As for actual damages, Neri proved none—neither a loss to
her or a gain to defendants. “Although a plaintiff need not prove exactly the
amount of damages from the infringement, the fact or existence of such damages
must be shown with more than mere speculation.”
There was no evidence of any profit or other financial benefit to
defendants attributable to the use of photos that contained incidental images
of part of the sculpture, and no evidence of diverted sales. Plaintiffs’ primary argument was they were
deprived of the knowledge that ABA won a NARI award for its work, which thereby
deprived them of an opportunity to market the sculpture. But a NARI award isn’t an art award, and
anyway there was no evidence that their ability to market the sculpture was in
any way harmed. “Indeed, even if plaintiffs somehow could market the sculpture–which
is not theirs to sell–or derivative works of some sort, there is no evidence
that they have made any real attempt to do so.”
Plaintiffs argued that they were deprived of a licensing fee
for the right to photograph the sculpture.

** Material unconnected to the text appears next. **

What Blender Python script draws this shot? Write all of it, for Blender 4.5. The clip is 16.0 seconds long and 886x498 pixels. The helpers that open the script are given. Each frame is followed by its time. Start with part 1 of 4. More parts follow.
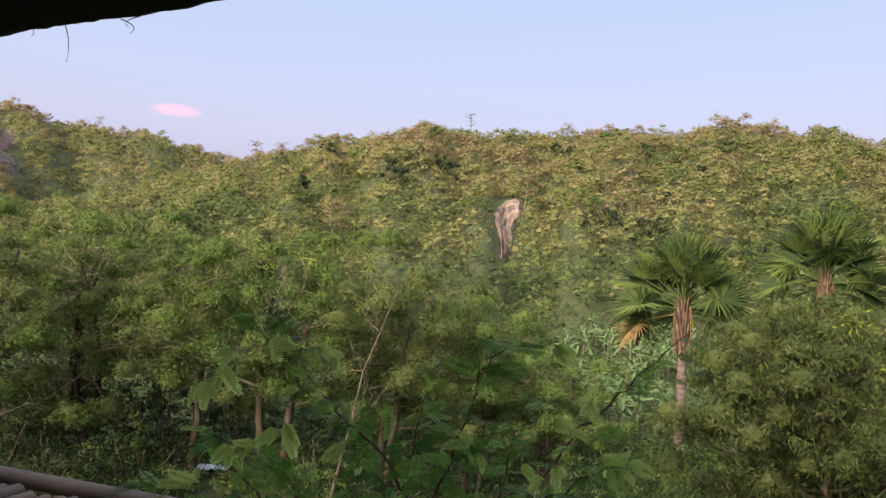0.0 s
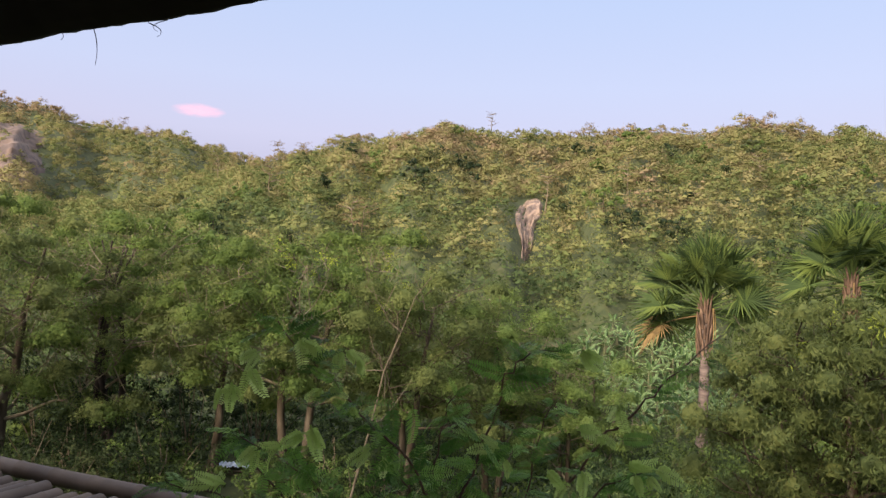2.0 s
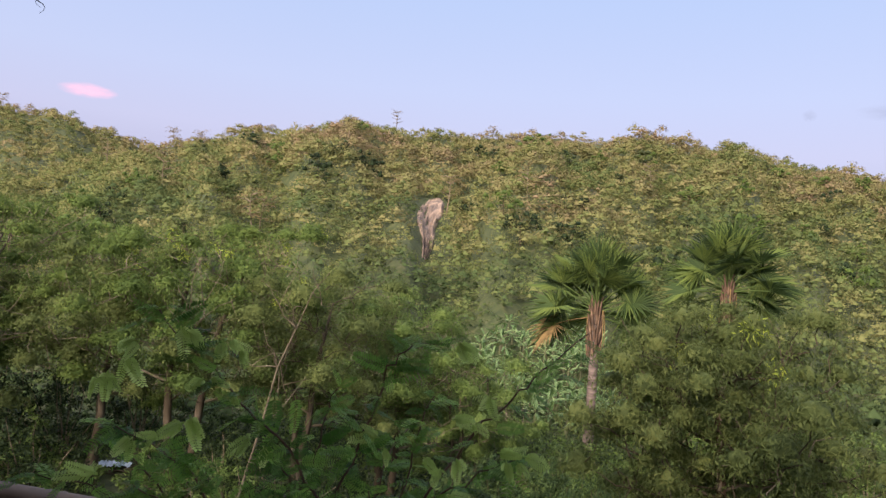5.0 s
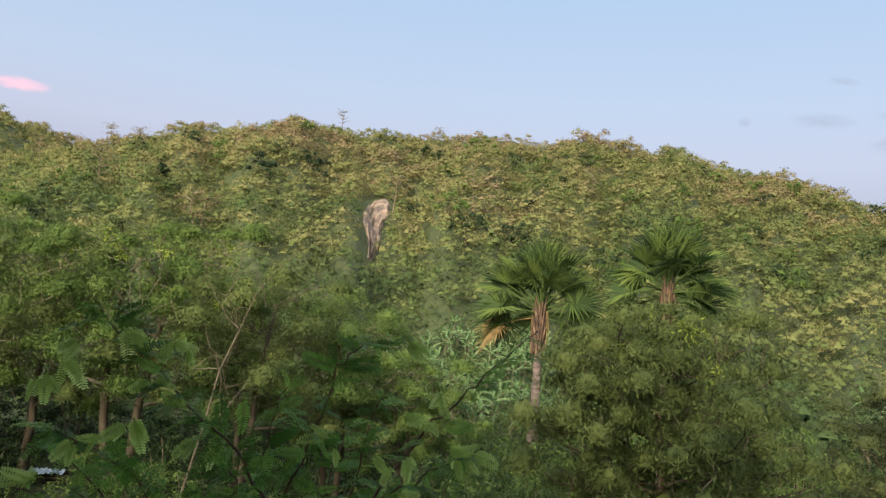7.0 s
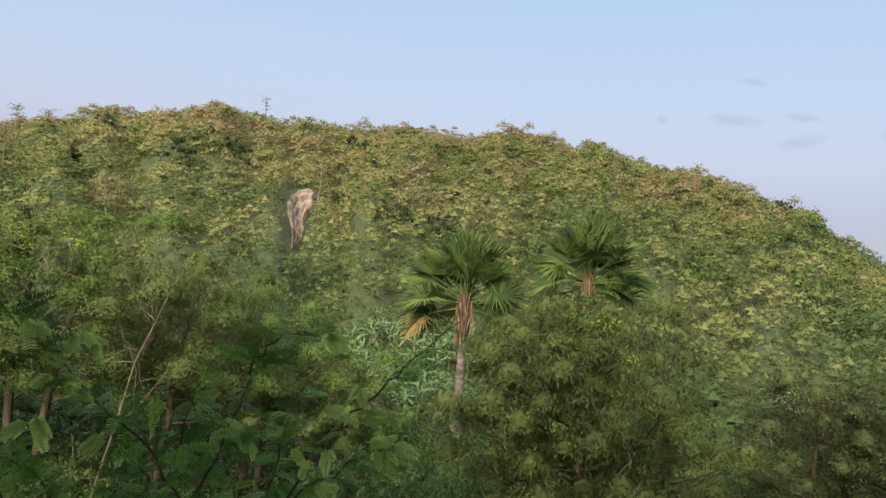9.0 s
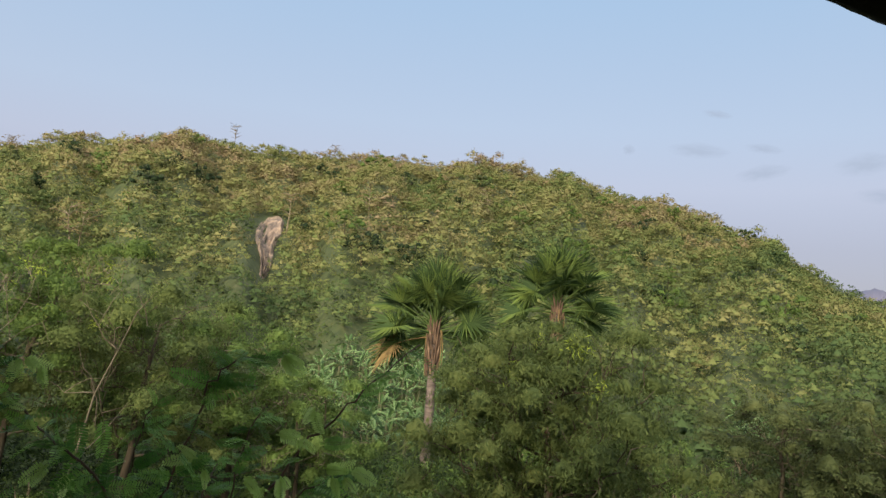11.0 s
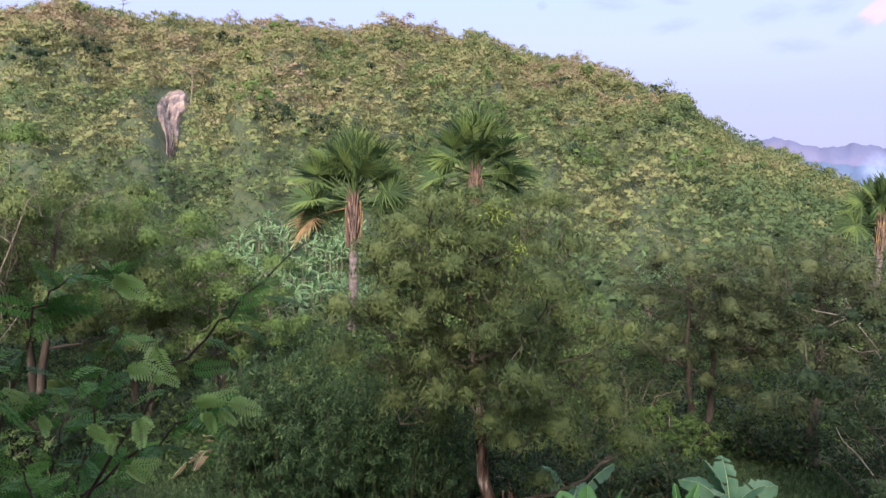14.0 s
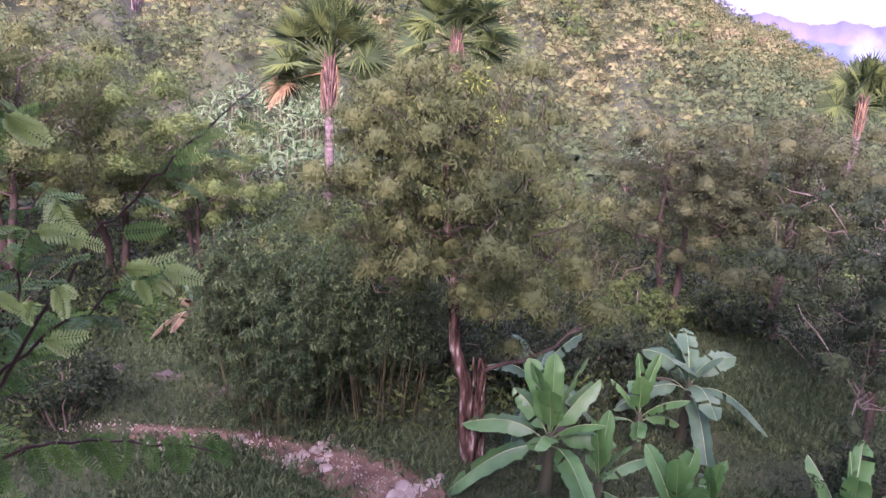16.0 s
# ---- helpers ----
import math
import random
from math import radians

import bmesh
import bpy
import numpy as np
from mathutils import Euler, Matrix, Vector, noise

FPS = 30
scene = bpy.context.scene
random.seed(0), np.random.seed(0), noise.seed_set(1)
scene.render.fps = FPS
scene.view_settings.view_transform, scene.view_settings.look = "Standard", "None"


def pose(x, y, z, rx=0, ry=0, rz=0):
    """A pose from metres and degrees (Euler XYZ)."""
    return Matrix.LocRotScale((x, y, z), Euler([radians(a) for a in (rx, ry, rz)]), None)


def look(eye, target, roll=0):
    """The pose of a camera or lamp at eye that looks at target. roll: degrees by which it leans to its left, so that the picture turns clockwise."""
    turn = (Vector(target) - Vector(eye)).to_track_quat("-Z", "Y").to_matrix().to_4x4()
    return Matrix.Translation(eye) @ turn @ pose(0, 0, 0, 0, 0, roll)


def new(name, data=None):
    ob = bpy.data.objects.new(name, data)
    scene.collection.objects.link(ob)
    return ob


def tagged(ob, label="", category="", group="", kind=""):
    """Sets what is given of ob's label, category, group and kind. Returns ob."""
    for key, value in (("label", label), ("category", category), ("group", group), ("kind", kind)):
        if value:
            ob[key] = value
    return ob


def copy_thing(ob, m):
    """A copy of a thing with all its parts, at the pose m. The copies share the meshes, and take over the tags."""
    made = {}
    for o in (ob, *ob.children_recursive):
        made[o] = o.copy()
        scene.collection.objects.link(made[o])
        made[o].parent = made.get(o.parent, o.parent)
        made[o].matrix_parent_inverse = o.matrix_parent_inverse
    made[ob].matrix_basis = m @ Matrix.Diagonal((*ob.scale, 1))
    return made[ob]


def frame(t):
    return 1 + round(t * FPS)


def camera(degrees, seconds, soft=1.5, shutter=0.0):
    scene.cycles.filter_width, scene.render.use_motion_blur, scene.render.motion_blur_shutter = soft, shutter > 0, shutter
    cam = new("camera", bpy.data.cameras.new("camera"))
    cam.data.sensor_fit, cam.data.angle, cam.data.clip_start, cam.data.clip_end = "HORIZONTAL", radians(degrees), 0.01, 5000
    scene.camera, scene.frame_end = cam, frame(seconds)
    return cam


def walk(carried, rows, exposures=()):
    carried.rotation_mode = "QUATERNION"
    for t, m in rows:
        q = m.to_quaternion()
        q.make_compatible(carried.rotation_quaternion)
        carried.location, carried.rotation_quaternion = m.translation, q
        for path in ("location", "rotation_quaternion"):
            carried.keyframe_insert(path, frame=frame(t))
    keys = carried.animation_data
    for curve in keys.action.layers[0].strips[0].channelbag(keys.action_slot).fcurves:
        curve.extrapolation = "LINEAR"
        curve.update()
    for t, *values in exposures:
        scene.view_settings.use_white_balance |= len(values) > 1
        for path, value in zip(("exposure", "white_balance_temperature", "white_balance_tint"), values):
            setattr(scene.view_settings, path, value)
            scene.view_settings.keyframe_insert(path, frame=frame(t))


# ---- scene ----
cam = camera(62.3, 16.0, soft=1.4, shutter=0.3)
EYE_Z = 8.0
ROWS = [
    (0, pose(0.000, 0.000, 8.000, 91.65, -2.29, -0.07)),
    (0.5, pose(-0.018, -0.002, 8.008, 91.75, -1.82, 1.36)),
    (1, pose(-0.026, 0.000, 7.998, 91.38, -1.54, 2.55)),
    (1.5, pose(-0.006, 0.002, 8.001, 91.39, -2.04, 2.38)),
    (2, pose(-0.010, 0.005, 8.007, 91.57, -2.50, 1.52)),
    (2.5, pose(-0.007, 0.002, 8.009, 91.51, -2.84, 0.75)),
    (3, pose(-0.008, -0.017, 8.007, 91.31, -3.27, 0.02)),
    (3.5, pose(-0.010, -0.041, 8.004, 91.27, -3.55, -1.09)),
    (4, pose(0.004, -0.048, 8.003, 91.42, -3.77, -2.98)),
    (6.5, pose(0.022, -0.025, 8.001, 92.27, -4.24, -9.52)),
    (7, pose(0.008, -0.046, 7.999, 92.23, -4.20, -10.50)),
    (7.5, pose(0.021, -0.029, 8.002, 92.25, -4.28, -11.77)),
    (8, pose(0.030, -0.027, 8.004, 92.08, -4.22, -13.16)),
    (8.5, pose(0.025, -0.029, 8.005, 91.96, -4.41, -14.89)),
    (9, pose(0.017, -0.043, 7.999, 91.96, -4.37, -16.35)),
    (11.5, pose(0.045, -0.034, 7.987, 94.50, -3.67, -19.28)),
    (12, pose(0.040, -0.059, 8.009, 93.84, -2.40, -19.94)),
    (12.5, pose(0.075, 0.024, 8.021, 92.00, -1.20, -21.13)),
    (13, pose(0.103, 0.062, 8.016, 89.62, -0.45, -22.78)),
    (13.5, pose(0.144, 0.123, 8.023, 86.92, -0.19, -23.92)),
    (14, pose(0.178, 0.200, 8.019, 84.31, -1.23, -24.99)),
    (14.5, pose(0.203, 0.258, 8.007, 81.41, -2.11, -25.50)),
    (15, pose(0.225, 0.266, 8.007, 79.09, -2.64, -25.46)),
    (15.5, pose(0.224, 0.294, 8.006, 76.90, -3.19, -26.06)),
    (16, pose(0.252, 0.328, 7.978, 74.35, -2.99, -26.48)),
]
walk(cam, ROWS, exposures=[
    (0, 1.09, 6650, 18),
    (1.5, 1.09, 6650, 18),
    (4.2, 1.06, 6330, 26),
    (6.3, 0.98, 6550, 8),
    (9.0, 0.98, 6550, 6),
    (12.0, 0.77, 6500, 6),
    (13.0, 0.92, 6450, 8),
    (13.5, 1.14, 6600, 7),
    (14.0, 1.34, 5500, 26),
    (14.5, 1.62, 5180, 30),
    (15.0, 1.76, 5280, 50),
    (16, 2.02, 5480, 76),
])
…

“This is unsupported conjecture.” The question isn’t what the owner
would’ve charged, but what the fair market value was. “Plaintiffs have never sold a license for
anything related to this sculpture; Neri has never sold a license to utilize
any rights to any of her artwork; and plaintiffs have adduced no evidence of
any benchmark licenses, that is, what licensors have paid for use of similar
work.” The only record evidence was that there was no such market; Ferguson testified
“that he did not consider the incidental appearance of the glass pieces in the
photographs to be of any value, and for that reason he would not have
considered paying a licensing fee for the benefit of such use.” Monroe
testified that “based on her knowledge and experience in the design/build
remodeling industry, she is not aware of a single instance of licensing of a
piece of art in a residence. On this record, plaintiffs’ claim for licensing
fees is wishful thinking.” Damages “must be proved, and not just dreamed.”